The danger of democracy, said John Stuart Mill, is that it can lead to the tyranny of the majority and hence the oppression of minorities. A democratic vote does not in and of itself create a free society. For that you need other things as well: respect for minorities, justice and the impartial rule of law, a collective commitment to the common good, and a delicate balance of rights and responsibilities.

My own view, which I don’t expect everyone to share, is that the single most important insight is the idea, contained in the first chapter of the bible, and shared by all three Abrahamic  monotheisms, that every human being, regardless of colour, culture, creed or class, is in the image of God. This means that one who is not in my image, whose faith or ethnicity are different from mine, is still in God’s image, and therefore possessed of inalienable rights.

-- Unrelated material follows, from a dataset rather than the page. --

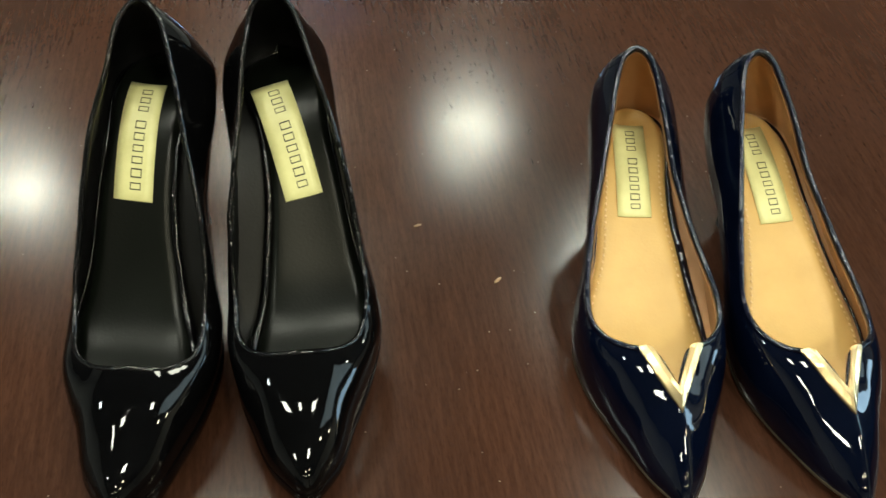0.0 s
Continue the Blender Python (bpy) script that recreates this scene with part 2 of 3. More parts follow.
def grid_faces(rows, cols, wrap=False):
    out = []
    for i in range(rows - 1):
        for j in range(cols if wrap else cols - 1):
            k = (j + 1) % cols
            out.append((i * cols + j, i * cols + k, (i + 1) * cols + k, (i + 1) * cols + j))
    return out


def box_bm(lo, hi, bevel=0.0):
    bm = bmesh.new()
    c = [(lo[i] + hi[i]) / 2 for i in range(3)]
    bmesh.ops.create_cube(bm, size=1, matrix=Matrix.Translation(c) @ Matrix.Diagonal((*(hi[i] - lo[i] for i in range(3)), 1)))
    if bevel:
        bmesh.ops.bevel(bm, geom=bm.edges[:], offset=bevel, segments=2, affect="EDGES", profile=0.6)
    return bm


def sweep(points, radius, sides=8, closed=False, flat=1.0, up=None):
    """Verts and faces of a tube along points; flat squeezes it along its own normal."""
    pts = [Vector(p) for p in points]
    n = len(pts)
    verts = []
    for i, p in enumerate(pts):
        a, b = (pts[(i - 1) % n], pts[(i + 1) % n]) if closed else (pts[max(i - 1, 0)], pts[min(i + 1, n - 1)])
        t = (b - a).normalized()
        u = Vector(up[i]) if up is not None else Vector((0, 0, 1))
        side = t.cross(u)
        side = side.normalized() if side.length > 1e-6 else Vector((1, 0, 0))
        nor = side.cross(t).normalized()
        r = radius[i] if isinstance(radius, (list, tuple)) else radius
        for k in range(sides):
            a2 = 2 * math.pi * k / sides
            verts.append(p + side * (math.cos(a2) * r) + nor * (math.sin(a2) * r * flat))
    faces = grid_faces(n, sides, True)
    if closed:
        faces += [((n - 1) * sides + j, (n - 1) * sides + (j + 1) % sides, (j + 1) % sides, j) for j in range(sides)]
    else:
        faces += [tuple(range(sides)), tuple(range((n - 1) * sides, n * sides))]
    return verts, faces


def smooth_line(keys, count):
    """A smooth line through the keys, a row of columns: the first column is the parameter."""
    k = np.array(keys, float)
    x, y = k[:, 0], k[:, 1:]
    d = np.gradient(y, x, axis=0)
    u = np.linspace(x[0], x[-1], count) if isinstance(count, int) else np.asarray(count)
    i = np.clip(np.searchsorted(x, u, side="right") - 1, 0, len(x) - 2)
    h = (x[i + 1] - x[i])[:, None]
    t = ((u - x[i])[:, None]) / h
    return (y[i] * (2 * t**3 - 3 * t**2 + 1) + d[i] * h * (t**3 - 2 * t**2 + t)
            + y[i + 1] * (-2 * t**3 + 3 * t**2) + d[i + 1] * h * (t**3 - t**2))


def side_curve(keys, u, side, corner=False):
    """keys: p, f, s_outer, s_inner, z_outer, z_inner in mm. Returns points (s, f, z) in metres."""
    rows = [[k[0], k[1], k[2] if side > 0 else k[3], k[4] if side > 0 else k[5]] for k in keys]
    back = [[-r[0], r[1], -r[2], r[3]] for r in rows[2:0:-1]]
    ahead = [[2 * rows[-1][0] - r[0], r[1], -r[2], r[3]] for r in rows[-2:-4:-1]]
    c = smooth_line(back + rows + ([] if corner else ahead), u)
    return np.stack([side * np.abs(c[:, 1]), c[:, 0], c[:, 2]], 1) * 0.001


# ---- shoes ----
U_SIDE = np.concatenate([np.linspace(0, 0.8, 34), np.linspace(0.82, 1, 18)])
V_ROWS = 16
# the insole bends softly where the sole bends sharply
SOFTEN = np.linspace(-0.022, 0.022, 15)
SOFTEN_W = np.cos(np.linspace(-1.4, 1.4, 15))
SOFTEN_W = SOFTEN_W / SOFTEN_W.sum()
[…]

Judaism, Christianity and Islam may not always have lived up to that ideal, but it remains our guiding light as we strive for justice, human dignity and the good society. Politics is about power and who wields it, but liberty is about the moral limits of power, about self-restraint in imposing our views on others. So while we pray for freedom for the people of Egypt let’s remember that freedom isn’t won by protests or even democratic elections but by making space for the people not like us.